In the previous section, the survival and MCF plots only incorporated differences in failures between model years and car types. Generalized Additive Models (GAMs) can incorporate many predictor variables simultaneously (like a regression), and
allow for some or all features to have non-linear relationships with the response. Splines are non-linear curves fit between any continuous predictor and the response, and can be added together with linear and factor effects to generate predictions.
The non-linear splines add a significant amount of flexibility to time-to-failure models by allowing the failure rate $\lambda$ to change over the machines' life. Splines can also account for censoring if they are fit based on the number of active warranties in each observation period.

To start with a simple model, we select only data for 2020 Trucks and fit a GAM with splines for duration, ln(warranties), and exposure month of the failure. Duration refers to the months from NVLW start (miles could also be used). Ln(warranties) is the natural log of the number of active warranties in that month of the observation window. This variable accounts for the data's inherent right censoring when vehicles' warranties end. Since there are a large number of warranties, taking the natural log reduces the variation in the feature and hopefully avoids strange patterns in the spline's fit.
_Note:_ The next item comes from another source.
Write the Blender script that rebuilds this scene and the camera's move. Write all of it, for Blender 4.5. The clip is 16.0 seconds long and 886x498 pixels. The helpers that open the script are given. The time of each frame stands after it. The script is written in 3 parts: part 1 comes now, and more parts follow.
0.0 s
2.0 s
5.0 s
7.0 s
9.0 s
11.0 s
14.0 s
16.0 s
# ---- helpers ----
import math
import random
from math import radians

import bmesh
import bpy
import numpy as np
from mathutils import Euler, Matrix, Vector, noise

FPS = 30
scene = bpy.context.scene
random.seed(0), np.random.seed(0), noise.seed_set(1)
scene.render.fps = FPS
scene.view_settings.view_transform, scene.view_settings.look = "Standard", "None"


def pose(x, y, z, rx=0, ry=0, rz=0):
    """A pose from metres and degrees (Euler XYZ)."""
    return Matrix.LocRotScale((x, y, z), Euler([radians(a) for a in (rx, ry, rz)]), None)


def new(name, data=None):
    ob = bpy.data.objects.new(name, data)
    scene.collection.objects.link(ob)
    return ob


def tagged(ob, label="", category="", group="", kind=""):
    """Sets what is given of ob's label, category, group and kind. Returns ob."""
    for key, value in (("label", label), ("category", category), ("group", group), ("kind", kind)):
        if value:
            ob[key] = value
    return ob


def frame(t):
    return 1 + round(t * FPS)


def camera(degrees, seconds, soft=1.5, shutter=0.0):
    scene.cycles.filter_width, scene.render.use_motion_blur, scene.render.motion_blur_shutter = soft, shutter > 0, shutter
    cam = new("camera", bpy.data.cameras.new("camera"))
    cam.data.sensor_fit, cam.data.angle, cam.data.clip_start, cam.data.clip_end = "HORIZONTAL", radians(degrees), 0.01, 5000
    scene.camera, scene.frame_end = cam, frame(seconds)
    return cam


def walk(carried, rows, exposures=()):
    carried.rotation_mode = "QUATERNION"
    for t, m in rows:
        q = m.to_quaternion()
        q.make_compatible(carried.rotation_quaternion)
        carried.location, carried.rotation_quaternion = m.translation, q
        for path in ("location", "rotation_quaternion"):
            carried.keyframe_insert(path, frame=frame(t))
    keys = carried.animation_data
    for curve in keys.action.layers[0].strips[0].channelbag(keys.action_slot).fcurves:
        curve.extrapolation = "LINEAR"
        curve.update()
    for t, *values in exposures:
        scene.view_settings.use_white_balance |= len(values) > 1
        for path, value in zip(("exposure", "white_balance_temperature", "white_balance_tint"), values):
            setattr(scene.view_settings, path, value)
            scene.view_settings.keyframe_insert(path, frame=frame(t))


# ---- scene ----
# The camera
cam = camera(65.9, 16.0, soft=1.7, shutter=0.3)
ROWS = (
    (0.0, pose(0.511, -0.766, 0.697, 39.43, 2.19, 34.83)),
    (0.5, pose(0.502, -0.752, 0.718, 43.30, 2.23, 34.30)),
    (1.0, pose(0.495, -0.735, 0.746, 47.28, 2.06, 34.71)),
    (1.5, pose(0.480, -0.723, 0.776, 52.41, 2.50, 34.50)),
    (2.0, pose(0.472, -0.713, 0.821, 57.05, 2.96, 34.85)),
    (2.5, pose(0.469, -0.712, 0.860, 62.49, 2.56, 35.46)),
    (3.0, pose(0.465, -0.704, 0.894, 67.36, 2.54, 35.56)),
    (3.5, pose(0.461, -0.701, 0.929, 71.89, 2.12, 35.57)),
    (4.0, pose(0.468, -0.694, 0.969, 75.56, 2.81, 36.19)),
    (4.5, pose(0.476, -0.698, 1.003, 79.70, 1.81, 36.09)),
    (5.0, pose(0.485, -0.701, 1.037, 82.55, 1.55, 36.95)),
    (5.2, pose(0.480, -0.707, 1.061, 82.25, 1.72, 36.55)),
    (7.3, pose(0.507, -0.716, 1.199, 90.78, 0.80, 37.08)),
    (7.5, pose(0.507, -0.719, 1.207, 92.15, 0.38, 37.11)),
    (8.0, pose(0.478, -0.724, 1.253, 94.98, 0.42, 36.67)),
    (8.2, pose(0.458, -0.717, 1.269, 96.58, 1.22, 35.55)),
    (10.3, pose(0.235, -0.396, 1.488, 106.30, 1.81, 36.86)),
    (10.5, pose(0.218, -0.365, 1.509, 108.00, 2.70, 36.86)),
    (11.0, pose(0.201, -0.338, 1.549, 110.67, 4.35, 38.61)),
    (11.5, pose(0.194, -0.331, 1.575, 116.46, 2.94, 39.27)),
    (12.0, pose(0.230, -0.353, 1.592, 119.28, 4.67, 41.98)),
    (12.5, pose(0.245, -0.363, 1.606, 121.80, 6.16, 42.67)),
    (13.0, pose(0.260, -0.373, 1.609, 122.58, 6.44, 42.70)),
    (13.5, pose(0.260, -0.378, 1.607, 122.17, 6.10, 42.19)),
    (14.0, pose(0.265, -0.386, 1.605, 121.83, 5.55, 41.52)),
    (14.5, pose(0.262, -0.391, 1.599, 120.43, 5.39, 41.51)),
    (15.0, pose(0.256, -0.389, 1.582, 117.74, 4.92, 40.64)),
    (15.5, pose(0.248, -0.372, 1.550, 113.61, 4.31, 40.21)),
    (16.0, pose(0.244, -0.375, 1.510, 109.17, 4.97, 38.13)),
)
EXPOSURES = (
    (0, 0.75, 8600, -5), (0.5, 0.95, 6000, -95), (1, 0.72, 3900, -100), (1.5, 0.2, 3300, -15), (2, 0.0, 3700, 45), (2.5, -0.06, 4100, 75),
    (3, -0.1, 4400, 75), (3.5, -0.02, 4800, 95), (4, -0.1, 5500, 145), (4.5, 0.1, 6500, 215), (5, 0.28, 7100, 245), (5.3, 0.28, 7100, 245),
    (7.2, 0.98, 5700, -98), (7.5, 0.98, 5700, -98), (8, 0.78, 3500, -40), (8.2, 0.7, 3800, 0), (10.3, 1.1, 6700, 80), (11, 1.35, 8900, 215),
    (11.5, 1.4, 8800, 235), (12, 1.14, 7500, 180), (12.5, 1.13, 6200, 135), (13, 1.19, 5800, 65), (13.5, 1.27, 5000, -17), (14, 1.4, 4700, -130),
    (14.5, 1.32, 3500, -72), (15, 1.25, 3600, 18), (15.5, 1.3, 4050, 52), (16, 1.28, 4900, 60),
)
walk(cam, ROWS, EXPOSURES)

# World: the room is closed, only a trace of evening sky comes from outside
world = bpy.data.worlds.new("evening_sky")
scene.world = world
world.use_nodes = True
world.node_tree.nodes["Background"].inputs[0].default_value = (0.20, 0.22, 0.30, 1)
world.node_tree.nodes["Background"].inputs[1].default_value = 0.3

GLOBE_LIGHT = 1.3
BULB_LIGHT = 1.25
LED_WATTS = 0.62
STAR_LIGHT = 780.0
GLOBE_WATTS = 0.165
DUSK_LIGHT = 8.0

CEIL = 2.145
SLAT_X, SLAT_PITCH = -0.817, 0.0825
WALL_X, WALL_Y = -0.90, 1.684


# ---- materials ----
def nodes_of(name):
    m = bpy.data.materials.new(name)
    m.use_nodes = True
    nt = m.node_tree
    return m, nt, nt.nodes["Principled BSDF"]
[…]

In the plots below, I show the partial dependence plots for GAMs on only 2020 Trucks. Partial dependence plots essentially hold the other variables constant at their averages, and show how much the expected failures change when only the plotted feature's value is adjusted. The first plot includes exposure month as a spline predictor variable, while the second plot removes exposure month in the GAM due to its jagged shape and wide confidence band. Removing exposure month barely changes the Mean Squared Log Error between the models, so removing the term benefits model simplicity without reducing predictive power. Since exposure month was not considered when failures were simulated, it makes sense that the fake data doesn't exhibit seasonal trends. In other data, harsh winters or storm seasons can impact reliability, and it is important to consider seasonality.

partial dep 2020 truck with exp 20 splines

From these plots, we notice that the number of active warranties has a positive relationship with number of failures, which can be expected. More cars means more claims. Duration, on the other hand has a negative relationship with failure rates, signifying these failures tend to happen earlier in a vehicle's life. The two splines cancel each other out a little bit when combined to generate predictions.

partial dep 2020 truck no exp 20 splines

Both the partial dependence plots above are selected to have 20 basis functions for each of the features' splines.
Adding more basis functions makes the spline more jagged, and overfits the data. To demonstrate, the plot below shows the same GAM as above, but with 100 basis functions in each spline.

partial dep 2020 truck no exp 100 splines

For the above GAM on 2020 Trucks, the model fit is summarized below:

gam2.summary()
PoissonGAM                                                                                                
=============================================== ==========================================================
Distribution:                       PoissonDist Effective DoF:                                     25.9772
Link Function:                          LogLink Log Likelihood:                                 -1403.5937
Number of Samples:                          589 AIC:                                             2859.1417
                                                AICc:                                            2861.8324
                                                UBRE:                                               4.1879
                                                Scale:                                                 1.0
                                                Pseudo R-Squared:                                   0.4132
==========================================================================================================
Feature Function                  Lambda               Rank         EDoF         P > x        Sig. Code   
================================= ==================== ============ ============ ============ ============
s(0) = Spline ln(# warranties)    [0.6]                20           12.5         0.00e+00     ***         
s(1) = Spline Months              [0.6]                20           13.5         0.00e+00     ***         
==========================================================================================================
Significance codes:  0 '***' 0.001 '**' 0.01 '*' 0.05 '.' 0.1 ' ' 1

In GAMs the p-values tend to be lower than they should be, so they should not be used to infer significance of the features by themselves. Examining the dependence plots, and cross-validating on test data or back-test data should also be done to evaluate model fit.

Next Steps

My next step is to build a more comprehensive model using all the model years and car types simultaneously. To do this, I need to restructure my current dataset and resolve some issues with categorical variables in PyGAM.